▶ **Dataset section**
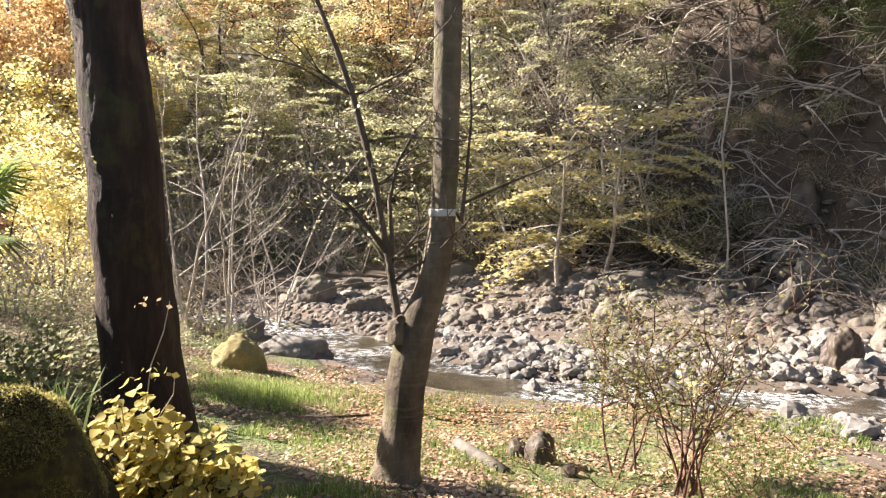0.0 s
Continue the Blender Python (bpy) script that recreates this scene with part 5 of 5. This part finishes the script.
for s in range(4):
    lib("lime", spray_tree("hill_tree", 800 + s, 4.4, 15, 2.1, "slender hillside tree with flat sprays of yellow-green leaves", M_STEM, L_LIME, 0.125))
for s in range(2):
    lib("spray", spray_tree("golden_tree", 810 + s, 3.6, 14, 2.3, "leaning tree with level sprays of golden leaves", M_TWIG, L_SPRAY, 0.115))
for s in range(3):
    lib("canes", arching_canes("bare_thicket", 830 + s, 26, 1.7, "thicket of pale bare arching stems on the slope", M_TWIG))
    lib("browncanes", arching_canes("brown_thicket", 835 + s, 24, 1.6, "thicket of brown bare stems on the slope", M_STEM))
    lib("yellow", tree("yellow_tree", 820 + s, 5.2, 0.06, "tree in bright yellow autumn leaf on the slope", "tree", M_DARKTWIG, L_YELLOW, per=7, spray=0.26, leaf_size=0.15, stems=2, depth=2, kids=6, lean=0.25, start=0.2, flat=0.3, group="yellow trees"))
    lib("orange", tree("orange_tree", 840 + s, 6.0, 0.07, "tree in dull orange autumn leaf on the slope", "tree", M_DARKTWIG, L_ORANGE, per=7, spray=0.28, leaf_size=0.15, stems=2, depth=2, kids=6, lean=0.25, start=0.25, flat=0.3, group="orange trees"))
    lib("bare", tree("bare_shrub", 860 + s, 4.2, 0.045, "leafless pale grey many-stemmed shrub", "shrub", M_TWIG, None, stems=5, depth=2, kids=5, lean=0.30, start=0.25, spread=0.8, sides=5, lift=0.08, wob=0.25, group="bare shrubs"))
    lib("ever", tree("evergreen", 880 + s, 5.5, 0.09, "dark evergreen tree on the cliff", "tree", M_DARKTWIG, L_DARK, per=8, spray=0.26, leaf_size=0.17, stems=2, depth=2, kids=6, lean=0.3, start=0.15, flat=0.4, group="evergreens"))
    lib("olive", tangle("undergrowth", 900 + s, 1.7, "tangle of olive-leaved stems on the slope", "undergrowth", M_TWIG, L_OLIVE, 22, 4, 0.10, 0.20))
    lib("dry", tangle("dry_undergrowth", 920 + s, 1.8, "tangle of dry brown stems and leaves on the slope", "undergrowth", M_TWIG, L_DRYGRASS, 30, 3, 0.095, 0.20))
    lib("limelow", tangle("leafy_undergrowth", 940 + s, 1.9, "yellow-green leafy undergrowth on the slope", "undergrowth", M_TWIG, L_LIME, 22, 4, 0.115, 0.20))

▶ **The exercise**
Your task is to collect every line above that contains the word "with".

▶ **Complete answer**
Continue the Blender Python (bpy) script that recreates this scene with part 5 of 5. This part finishes the script.
    lib("lime", spray_tree("hill_tree", 800 + s, 4.4, 15, 2.1, "slender hillside tree with flat sprays of yellow-green leaves", M_STEM, L_LIME, 0.125))
    lib("spray", spray_tree("golden_tree", 810 + s, 3.6, 14, 2.3, "leaning tree with level sprays of golden leaves", M_TWIG, L_SPRAY, 0.115))